Stated goal =>
Reproduce, exactly and in full, only the lines below from the one containing "return Matrix.LocRotScale((x, y, z), Euler([radians(a)" through the one containing "turn = (Vector(target)".

Data provided =>
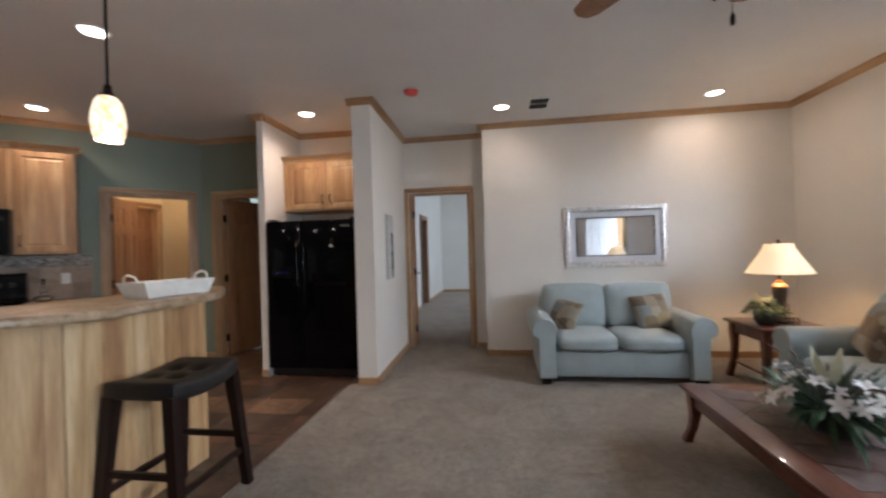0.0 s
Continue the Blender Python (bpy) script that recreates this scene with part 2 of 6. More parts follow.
---
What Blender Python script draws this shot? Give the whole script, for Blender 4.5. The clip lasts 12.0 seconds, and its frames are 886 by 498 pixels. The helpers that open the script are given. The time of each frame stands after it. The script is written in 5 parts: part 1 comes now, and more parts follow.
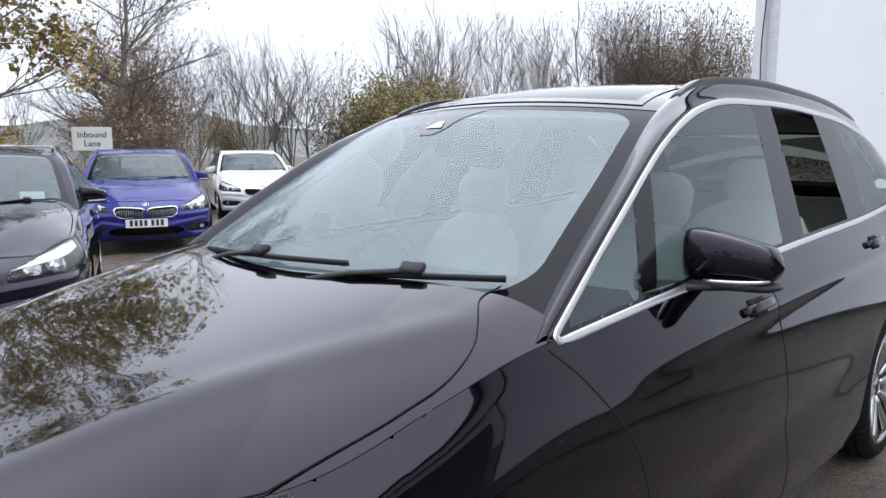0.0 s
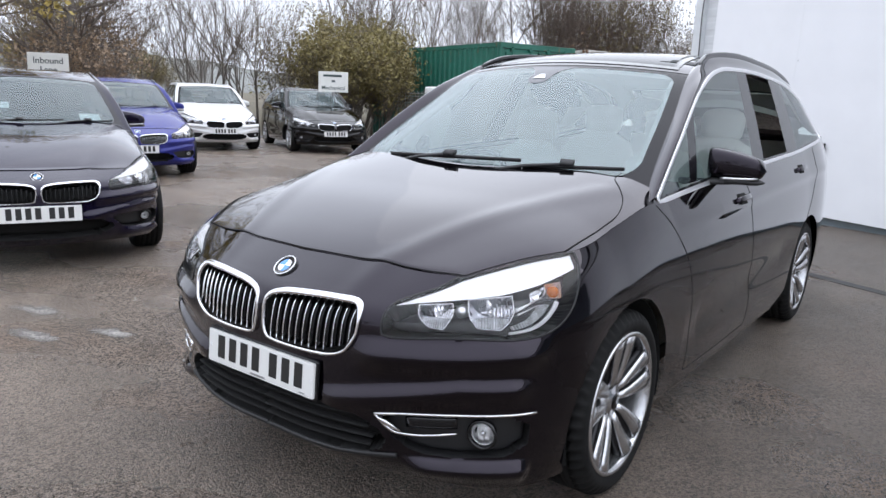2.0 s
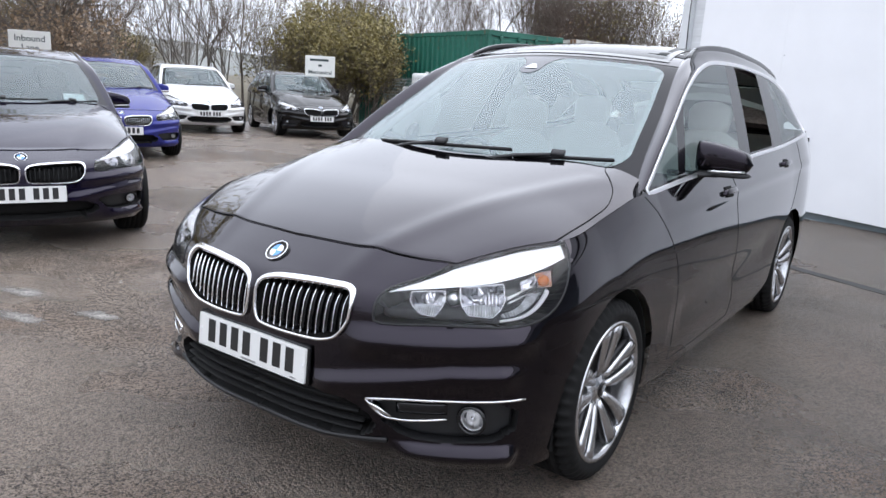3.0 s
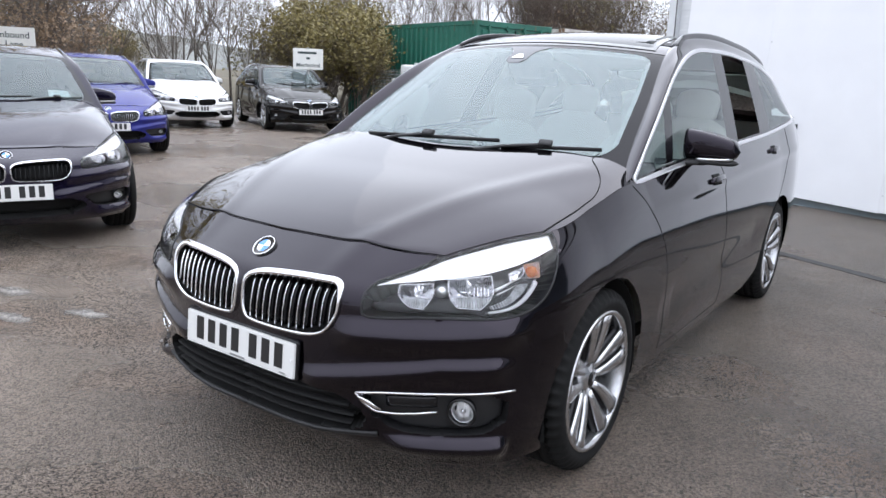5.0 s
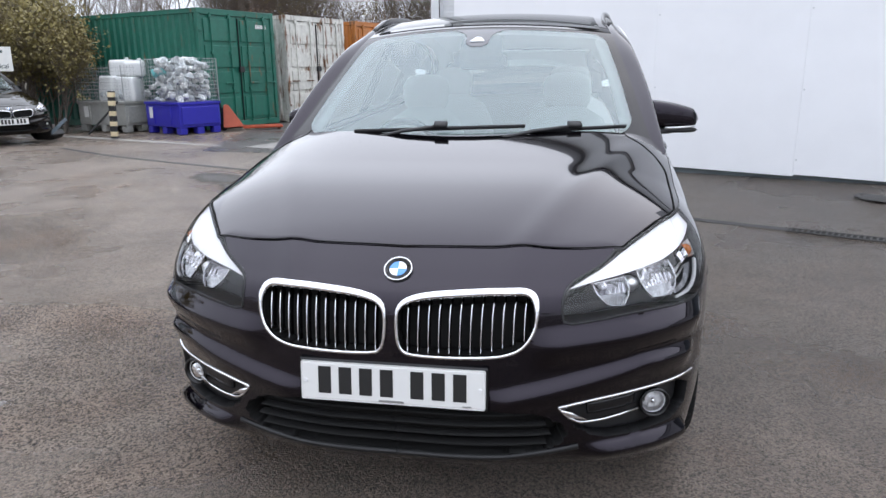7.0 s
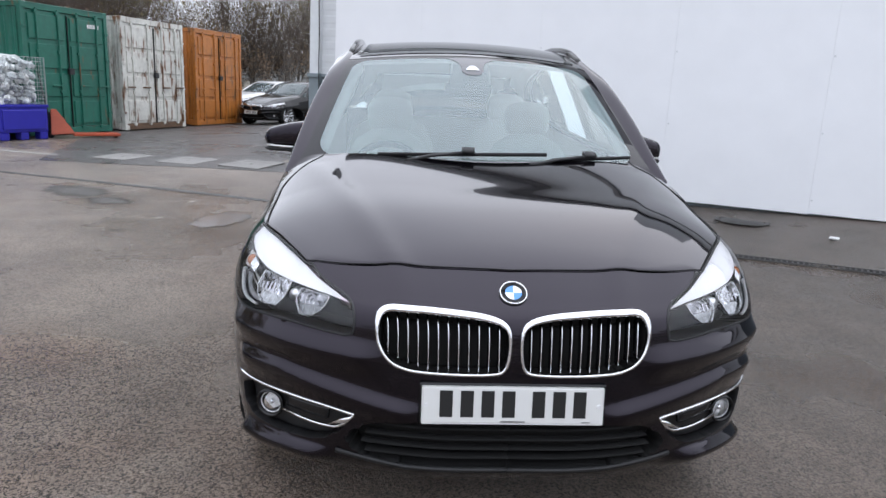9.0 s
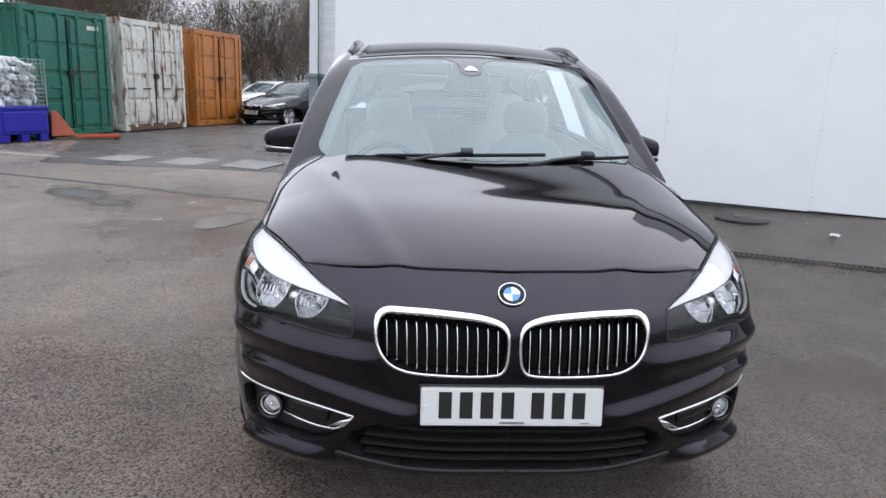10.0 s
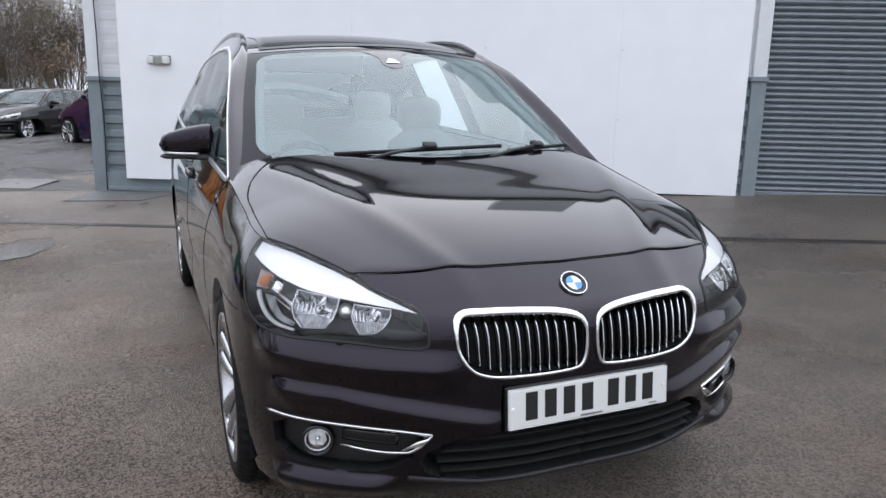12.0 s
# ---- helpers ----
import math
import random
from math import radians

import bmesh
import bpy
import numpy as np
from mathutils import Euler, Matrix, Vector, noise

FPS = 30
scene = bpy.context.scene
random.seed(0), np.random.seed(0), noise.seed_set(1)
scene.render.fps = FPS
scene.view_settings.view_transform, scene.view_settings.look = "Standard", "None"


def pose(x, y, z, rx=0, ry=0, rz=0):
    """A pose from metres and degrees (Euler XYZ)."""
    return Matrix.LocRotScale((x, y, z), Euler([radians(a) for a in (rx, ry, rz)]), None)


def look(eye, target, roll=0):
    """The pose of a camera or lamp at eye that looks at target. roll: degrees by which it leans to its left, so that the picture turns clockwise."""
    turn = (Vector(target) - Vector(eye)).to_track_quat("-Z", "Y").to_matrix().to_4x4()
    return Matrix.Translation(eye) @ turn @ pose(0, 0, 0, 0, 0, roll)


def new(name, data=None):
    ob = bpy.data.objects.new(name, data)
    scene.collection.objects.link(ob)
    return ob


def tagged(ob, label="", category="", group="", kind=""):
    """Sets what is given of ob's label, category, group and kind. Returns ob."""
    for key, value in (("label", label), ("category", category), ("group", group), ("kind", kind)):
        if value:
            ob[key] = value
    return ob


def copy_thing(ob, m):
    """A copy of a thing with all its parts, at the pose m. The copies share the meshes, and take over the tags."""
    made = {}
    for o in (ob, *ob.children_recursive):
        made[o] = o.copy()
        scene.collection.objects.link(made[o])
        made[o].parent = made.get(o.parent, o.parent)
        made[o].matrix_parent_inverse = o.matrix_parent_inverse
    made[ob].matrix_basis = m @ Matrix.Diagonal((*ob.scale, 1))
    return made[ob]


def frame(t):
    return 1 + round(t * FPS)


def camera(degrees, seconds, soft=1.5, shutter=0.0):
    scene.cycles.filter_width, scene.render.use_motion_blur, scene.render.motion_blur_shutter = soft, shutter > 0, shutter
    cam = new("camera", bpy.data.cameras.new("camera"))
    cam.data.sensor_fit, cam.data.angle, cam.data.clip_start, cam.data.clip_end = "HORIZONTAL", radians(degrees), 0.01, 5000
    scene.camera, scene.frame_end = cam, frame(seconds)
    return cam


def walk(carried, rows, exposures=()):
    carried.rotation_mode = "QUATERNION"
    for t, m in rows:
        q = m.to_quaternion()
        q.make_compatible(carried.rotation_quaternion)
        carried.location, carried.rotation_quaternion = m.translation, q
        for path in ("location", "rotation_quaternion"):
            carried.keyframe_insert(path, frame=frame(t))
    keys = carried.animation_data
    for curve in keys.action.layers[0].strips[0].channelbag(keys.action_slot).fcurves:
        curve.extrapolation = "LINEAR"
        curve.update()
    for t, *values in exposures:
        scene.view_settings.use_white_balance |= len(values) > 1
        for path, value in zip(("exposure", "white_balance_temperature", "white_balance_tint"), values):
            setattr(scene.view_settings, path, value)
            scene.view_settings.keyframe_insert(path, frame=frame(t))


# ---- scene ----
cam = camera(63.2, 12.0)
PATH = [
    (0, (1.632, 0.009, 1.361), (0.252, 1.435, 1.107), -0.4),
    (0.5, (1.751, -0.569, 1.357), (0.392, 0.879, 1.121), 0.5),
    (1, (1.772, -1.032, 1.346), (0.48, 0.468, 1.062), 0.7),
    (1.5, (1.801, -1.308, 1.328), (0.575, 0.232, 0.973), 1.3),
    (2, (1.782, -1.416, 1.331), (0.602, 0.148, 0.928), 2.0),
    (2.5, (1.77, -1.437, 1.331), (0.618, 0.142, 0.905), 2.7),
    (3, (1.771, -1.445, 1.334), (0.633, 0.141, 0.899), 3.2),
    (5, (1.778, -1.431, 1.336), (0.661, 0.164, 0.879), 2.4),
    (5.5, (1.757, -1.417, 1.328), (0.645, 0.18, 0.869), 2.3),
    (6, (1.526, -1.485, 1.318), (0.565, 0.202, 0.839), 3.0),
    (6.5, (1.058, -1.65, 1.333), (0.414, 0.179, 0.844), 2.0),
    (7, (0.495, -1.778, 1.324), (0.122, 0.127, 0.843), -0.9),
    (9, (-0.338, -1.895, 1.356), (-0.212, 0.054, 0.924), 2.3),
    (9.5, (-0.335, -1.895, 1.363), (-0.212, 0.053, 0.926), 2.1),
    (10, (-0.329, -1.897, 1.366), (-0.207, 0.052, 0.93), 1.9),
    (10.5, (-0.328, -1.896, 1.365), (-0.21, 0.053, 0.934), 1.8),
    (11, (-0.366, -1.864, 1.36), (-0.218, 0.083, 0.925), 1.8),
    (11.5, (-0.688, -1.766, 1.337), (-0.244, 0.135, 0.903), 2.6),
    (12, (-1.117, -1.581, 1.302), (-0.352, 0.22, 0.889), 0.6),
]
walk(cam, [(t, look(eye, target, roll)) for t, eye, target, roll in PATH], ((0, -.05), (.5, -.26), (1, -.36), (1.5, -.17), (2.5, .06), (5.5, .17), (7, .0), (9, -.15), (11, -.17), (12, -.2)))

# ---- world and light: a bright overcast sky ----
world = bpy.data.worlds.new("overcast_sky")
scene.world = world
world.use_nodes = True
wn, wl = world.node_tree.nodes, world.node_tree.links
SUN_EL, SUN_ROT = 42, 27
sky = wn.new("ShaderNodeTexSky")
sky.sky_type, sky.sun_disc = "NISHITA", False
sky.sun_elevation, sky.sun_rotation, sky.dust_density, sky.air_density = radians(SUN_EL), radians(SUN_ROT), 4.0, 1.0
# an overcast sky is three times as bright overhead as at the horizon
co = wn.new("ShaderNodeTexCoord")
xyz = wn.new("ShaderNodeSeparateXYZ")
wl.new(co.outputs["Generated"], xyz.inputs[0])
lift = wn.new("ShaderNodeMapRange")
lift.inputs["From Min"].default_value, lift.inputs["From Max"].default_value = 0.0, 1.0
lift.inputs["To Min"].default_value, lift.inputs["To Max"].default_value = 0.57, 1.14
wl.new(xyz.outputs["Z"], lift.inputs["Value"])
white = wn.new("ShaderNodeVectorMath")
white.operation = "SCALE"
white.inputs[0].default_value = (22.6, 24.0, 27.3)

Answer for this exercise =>
    return Matrix.LocRotScale((x, y, z), Euler([radians(a) for a in (rx, ry, rz)]), None)


def look(eye, target, roll=0):
    """The pose of a camera or lamp at eye that looks at target. roll: degrees by which it leans to its left, so that the picture turns clockwise."""
    turn = (Vector(target) - Vector(eye)).to_track_quat("-Z", "Y").to_matrix().to_4x4()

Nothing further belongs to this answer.